** TASK BRIEF **
Write the listing below out again exactly, dropping the images.

==== PROVIDED MATERIAL

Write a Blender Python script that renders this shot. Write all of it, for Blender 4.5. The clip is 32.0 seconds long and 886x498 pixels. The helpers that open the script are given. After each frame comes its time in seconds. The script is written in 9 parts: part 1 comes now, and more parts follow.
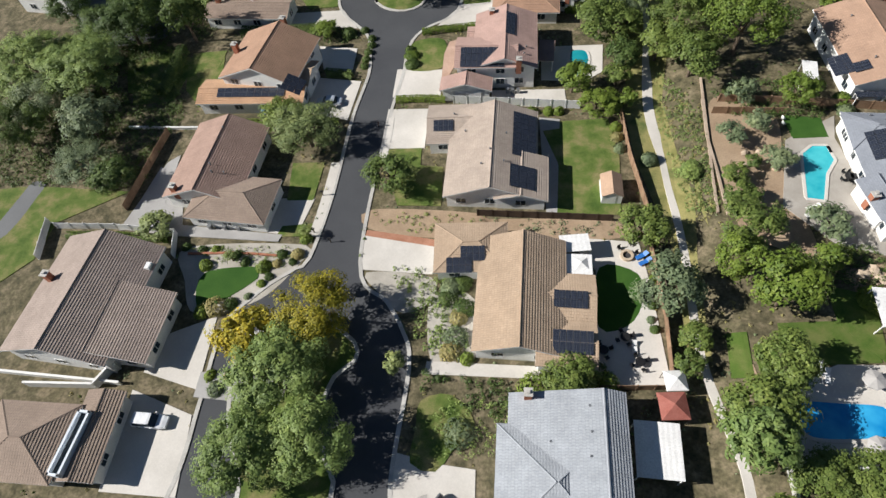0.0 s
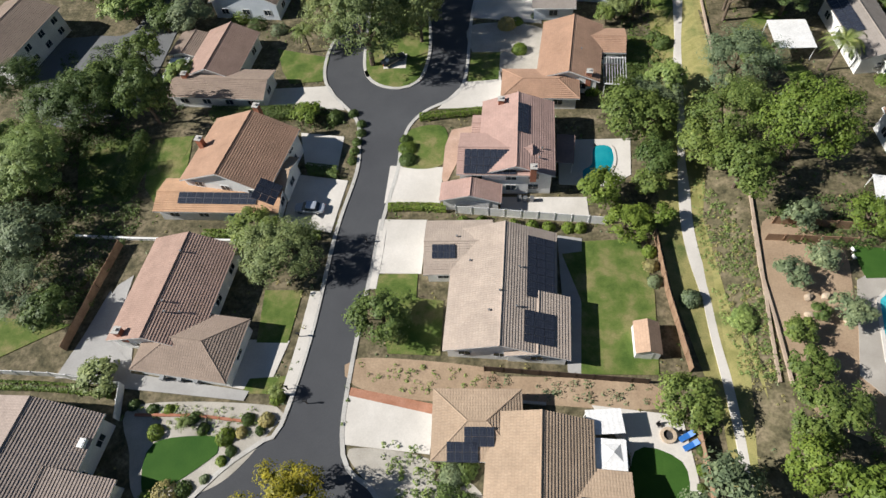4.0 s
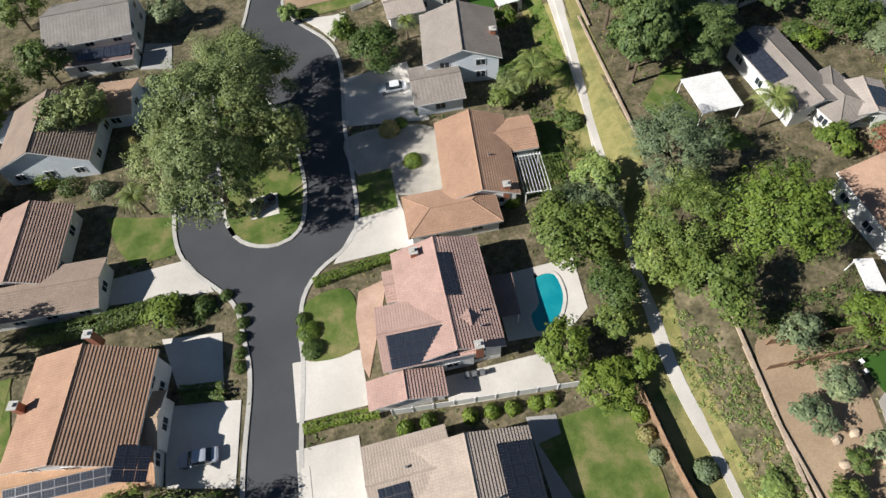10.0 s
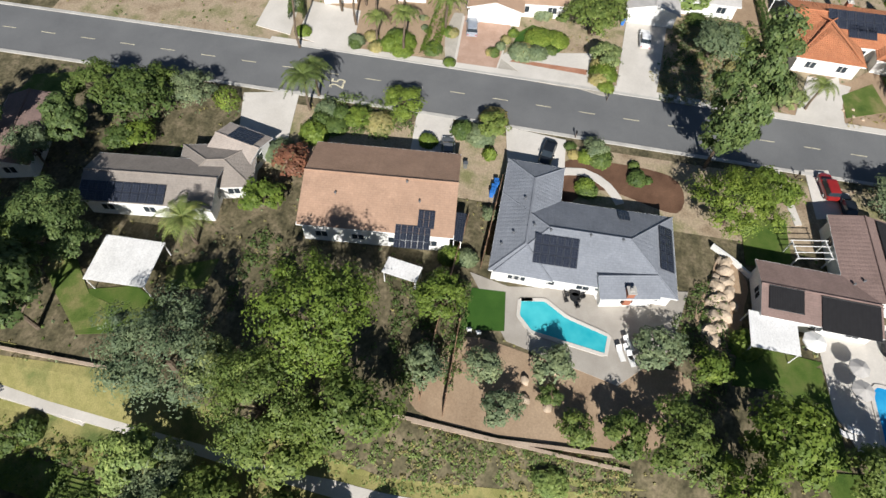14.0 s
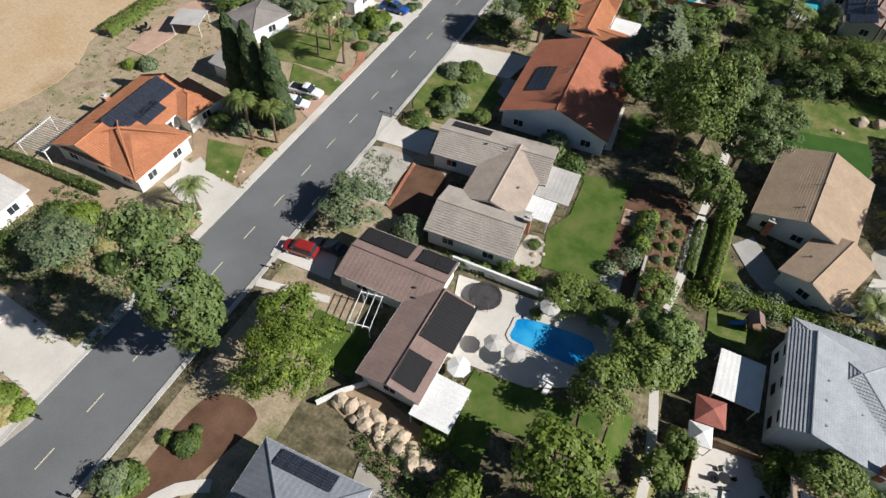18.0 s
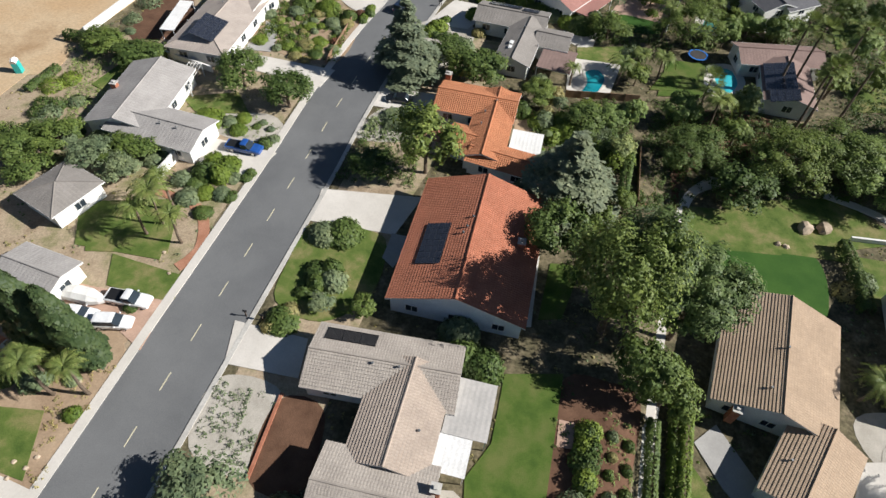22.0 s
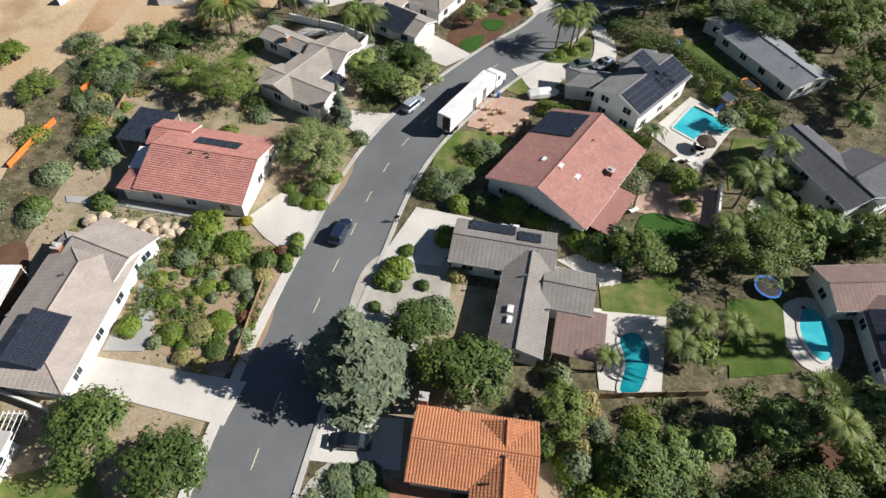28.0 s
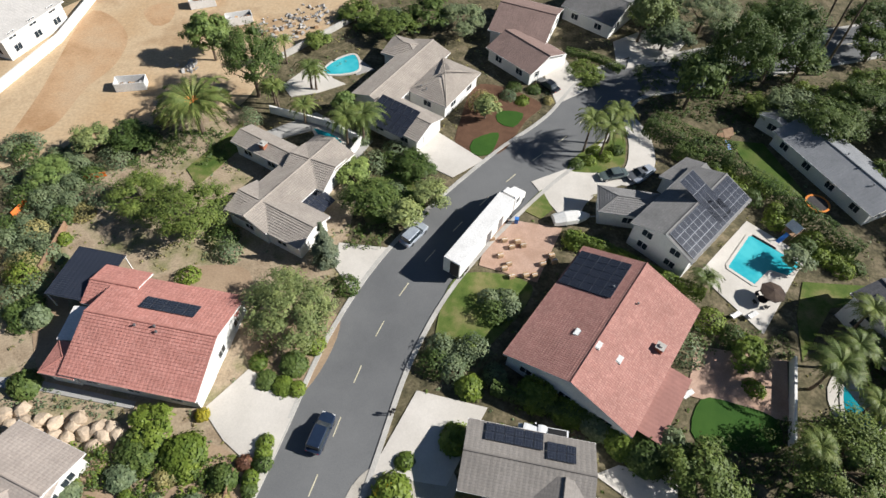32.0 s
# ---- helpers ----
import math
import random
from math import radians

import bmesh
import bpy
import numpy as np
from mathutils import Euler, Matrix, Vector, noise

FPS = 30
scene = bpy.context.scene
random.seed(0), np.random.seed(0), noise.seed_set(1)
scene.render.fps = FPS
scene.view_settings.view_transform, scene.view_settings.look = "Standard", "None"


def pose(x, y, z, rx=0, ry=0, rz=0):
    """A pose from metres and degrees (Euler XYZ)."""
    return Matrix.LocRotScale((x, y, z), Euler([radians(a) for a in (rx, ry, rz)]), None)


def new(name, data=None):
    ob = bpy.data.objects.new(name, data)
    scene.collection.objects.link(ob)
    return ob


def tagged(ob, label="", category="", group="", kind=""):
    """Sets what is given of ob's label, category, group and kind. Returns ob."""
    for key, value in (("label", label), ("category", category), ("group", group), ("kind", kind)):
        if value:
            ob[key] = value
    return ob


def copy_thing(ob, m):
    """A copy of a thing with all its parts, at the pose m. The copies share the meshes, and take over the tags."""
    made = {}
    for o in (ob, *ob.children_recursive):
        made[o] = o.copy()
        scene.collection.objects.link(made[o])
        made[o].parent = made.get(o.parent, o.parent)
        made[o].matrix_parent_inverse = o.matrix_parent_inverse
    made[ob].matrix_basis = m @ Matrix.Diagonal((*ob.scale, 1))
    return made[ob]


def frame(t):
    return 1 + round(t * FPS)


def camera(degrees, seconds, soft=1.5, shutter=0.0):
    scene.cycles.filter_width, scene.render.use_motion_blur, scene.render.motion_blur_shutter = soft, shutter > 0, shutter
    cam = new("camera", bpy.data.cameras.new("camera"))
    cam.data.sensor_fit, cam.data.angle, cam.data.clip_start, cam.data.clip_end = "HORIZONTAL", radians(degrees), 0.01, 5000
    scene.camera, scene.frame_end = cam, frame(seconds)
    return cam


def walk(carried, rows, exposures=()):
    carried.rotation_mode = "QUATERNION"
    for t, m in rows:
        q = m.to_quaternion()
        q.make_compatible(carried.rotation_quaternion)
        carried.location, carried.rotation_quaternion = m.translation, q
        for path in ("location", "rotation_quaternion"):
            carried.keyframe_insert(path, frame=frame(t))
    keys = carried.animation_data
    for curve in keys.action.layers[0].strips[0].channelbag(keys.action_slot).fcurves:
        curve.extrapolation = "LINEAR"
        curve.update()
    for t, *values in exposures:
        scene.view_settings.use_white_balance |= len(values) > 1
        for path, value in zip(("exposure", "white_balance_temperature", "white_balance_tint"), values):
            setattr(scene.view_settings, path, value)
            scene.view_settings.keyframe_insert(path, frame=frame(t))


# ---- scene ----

========

** COMPLETED EXERCISE **
Write a Blender Python script that renders this shot. Write all of it, for Blender 4.5. The clip is 32.0 seconds long and 886x498 pixels. The helpers that open the script are given. After each frame comes its time in seconds. The script is written in 9 parts: part 1 comes now, and more parts follow.
0.0 s
4.0 s
10.0 s
14.0 s
18.0 s
22.0 s
28.0 s
32.0 s
# ---- helpers ----
import math
import random
from math import radians

import bmesh
import bpy
import numpy as np
from mathutils import Euler, Matrix, Vector, noise

FPS = 30
scene = bpy.context.scene
random.seed(0), np.random.seed(0), noise.seed_set(1)
scene.render.fps = FPS
scene.view_settings.view_transform, scene.view_settings.look = "Standard", "None"


def pose(x, y, z, rx=0, ry=0, rz=0):
    """A pose from metres and degrees (Euler XYZ)."""
    return Matrix.LocRotScale((x, y, z), Euler([radians(a) for a in (rx, ry, rz)]), None)


def new(name, data=None):
    ob = bpy.data.objects.new(name, data)
    scene.collection.objects.link(ob)
    return ob


def tagged(ob, label="", category="", group="", kind=""):
    """Sets what is given of ob's label, category, group and kind. Returns ob."""
    for key, value in (("label", label), ("category", category), ("group", group), ("kind", kind)):
        if value:
            ob[key] = value
    return ob


def copy_thing(ob, m):
    """A copy of a thing with all its parts, at the pose m. The copies share the meshes, and take over the tags."""
    made = {}
    for o in (ob, *ob.children_recursive):
        made[o] = o.copy()
        scene.collection.objects.link(made[o])
        made[o].parent = made.get(o.parent, o.parent)
        made[o].matrix_parent_inverse = o.matrix_parent_inverse
    made[ob].matrix_basis = m @ Matrix.Diagonal((*ob.scale, 1))
    return made[ob]


def frame(t):
    return 1 + round(t * FPS)


def camera(degrees, seconds, soft=1.5, shutter=0.0):
    scene.cycles.filter_width, scene.render.use_motion_blur, scene.render.motion_blur_shutter = soft, shutter > 0, shutter
    cam = new("camera", bpy.data.cameras.new("camera"))
    cam.data.sensor_fit, cam.data.angle, cam.data.clip_start, cam.data.clip_end = "HORIZONTAL", radians(degrees), 0.01, 5000
    scene.camera, scene.frame_end = cam, frame(seconds)
    return cam


def walk(carried, rows, exposures=()):
    carried.rotation_mode = "QUATERNION"
    for t, m in rows:
        q = m.to_quaternion()
        q.make_compatible(carried.rotation_quaternion)
        carried.location, carried.rotation_quaternion = m.translation, q
        for path in ("location", "rotation_quaternion"):
            carried.keyframe_insert(path, frame=frame(t))
    keys = carried.animation_data
    for curve in keys.action.layers[0].strips[0].channelbag(keys.action_slot).fcurves:
        curve.extrapolation = "LINEAR"
        curve.update()
    for t, *values in exposures:
        scene.view_settings.use_white_balance |= len(values) > 1
        for path, value in zip(("exposure", "white_balance_temperature", "white_balance_tint"), values):
            setattr(scene.view_settings, path, value)
            scene.view_settings.keyframe_insert(path, frame=frame(t))


# ---- scene ----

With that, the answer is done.